--- Start GIVEN INFORMATION ---

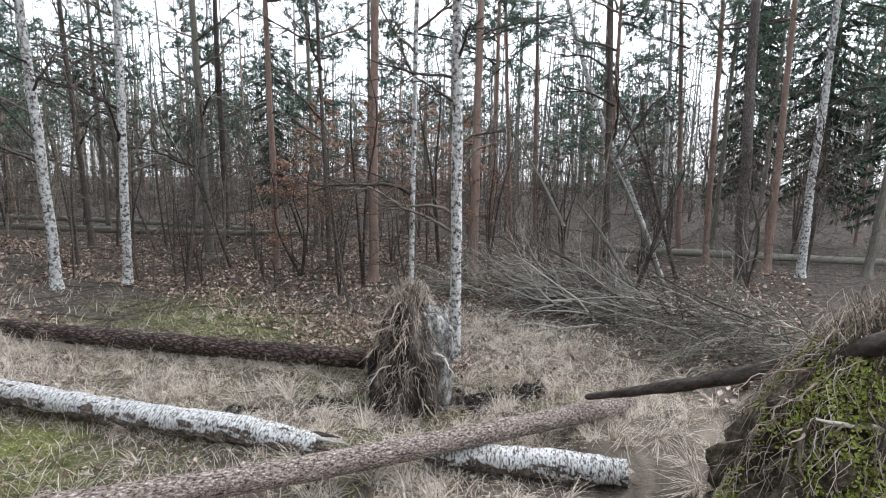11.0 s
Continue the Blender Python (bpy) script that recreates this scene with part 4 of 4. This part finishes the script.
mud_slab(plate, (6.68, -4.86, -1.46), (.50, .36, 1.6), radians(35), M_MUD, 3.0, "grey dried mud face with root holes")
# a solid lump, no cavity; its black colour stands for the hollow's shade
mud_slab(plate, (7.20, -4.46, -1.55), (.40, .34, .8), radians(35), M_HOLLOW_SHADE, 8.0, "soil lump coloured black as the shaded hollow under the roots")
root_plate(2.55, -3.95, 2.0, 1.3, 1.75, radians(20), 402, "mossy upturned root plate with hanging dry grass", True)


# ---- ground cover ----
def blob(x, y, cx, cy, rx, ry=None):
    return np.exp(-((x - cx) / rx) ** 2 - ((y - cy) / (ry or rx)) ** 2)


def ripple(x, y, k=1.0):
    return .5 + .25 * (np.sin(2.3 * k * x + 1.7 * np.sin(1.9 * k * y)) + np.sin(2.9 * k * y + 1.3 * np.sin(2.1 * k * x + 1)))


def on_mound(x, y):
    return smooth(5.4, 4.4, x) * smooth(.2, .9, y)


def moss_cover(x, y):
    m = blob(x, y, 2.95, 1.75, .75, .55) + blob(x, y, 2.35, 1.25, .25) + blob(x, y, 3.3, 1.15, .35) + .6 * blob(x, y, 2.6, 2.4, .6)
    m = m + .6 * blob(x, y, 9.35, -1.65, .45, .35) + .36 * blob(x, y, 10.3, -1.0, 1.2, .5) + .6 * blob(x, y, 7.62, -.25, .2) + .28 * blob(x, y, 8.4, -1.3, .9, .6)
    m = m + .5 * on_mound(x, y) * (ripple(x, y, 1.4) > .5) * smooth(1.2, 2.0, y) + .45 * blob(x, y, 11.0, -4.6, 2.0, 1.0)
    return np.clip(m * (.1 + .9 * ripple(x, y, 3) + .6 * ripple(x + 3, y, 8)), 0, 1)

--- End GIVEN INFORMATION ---

* **YOUR GOAL**: Transcribe each line above verbatim, with the pictures left out.

* **EXERCISE SOLUTION**:
11.0 s
Continue the Blender Python (bpy) script that recreates this scene with part 4 of 4. This part finishes the script.
mud_slab(plate, (6.68, -4.86, -1.46), (.50, .36, 1.6), radians(35), M_MUD, 3.0, "grey dried mud face with root holes")
# a solid lump, no cavity; its black colour stands for the hollow's shade
mud_slab(plate, (7.20, -4.46, -1.55), (.40, .34, .8), radians(35), M_HOLLOW_SHADE, 8.0, "soil lump coloured black as the shaded hollow under the roots")
root_plate(2.55, -3.95, 2.0, 1.3, 1.75, radians(20), 402, "mossy upturned root plate with hanging dry grass", True)


# ---- ground cover ----
def blob(x, y, cx, cy, rx, ry=None):
    return np.exp(-((x - cx) / rx) ** 2 - ((y - cy) / (ry or rx)) ** 2)


def ripple(x, y, k=1.0):
    return .5 + .25 * (np.sin(2.3 * k * x + 1.7 * np.sin(1.9 * k * y)) + np.sin(2.9 * k * y + 1.3 * np.sin(2.1 * k * x + 1)))


def on_mound(x, y):
    return smooth(5.4, 4.4, x) * smooth(.2, .9, y)


def moss_cover(x, y):
    m = blob(x, y, 2.95, 1.75, .75, .55) + blob(x, y, 2.35, 1.25, .25) + blob(x, y, 3.3, 1.15, .35) + .6 * blob(x, y, 2.6, 2.4, .6)
    m = m + .6 * blob(x, y, 9.35, -1.65, .45, .35) + .36 * blob(x, y, 10.3, -1.0, 1.2, .5) + .6 * blob(x, y, 7.62, -.25, .2) + .28 * blob(x, y, 8.4, -1.3, .9, .6)
    m = m + .5 * on_mound(x, y) * (ripple(x, y, 1.4) > .5) * smooth(1.2, 2.0, y) + .45 * blob(x, y, 11.0, -4.6, 2.0, 1.0)
    return np.clip(m * (.1 + .9 * ripple(x, y, 3) + .6 * ripple(x + 3, y, 8)), 0, 1)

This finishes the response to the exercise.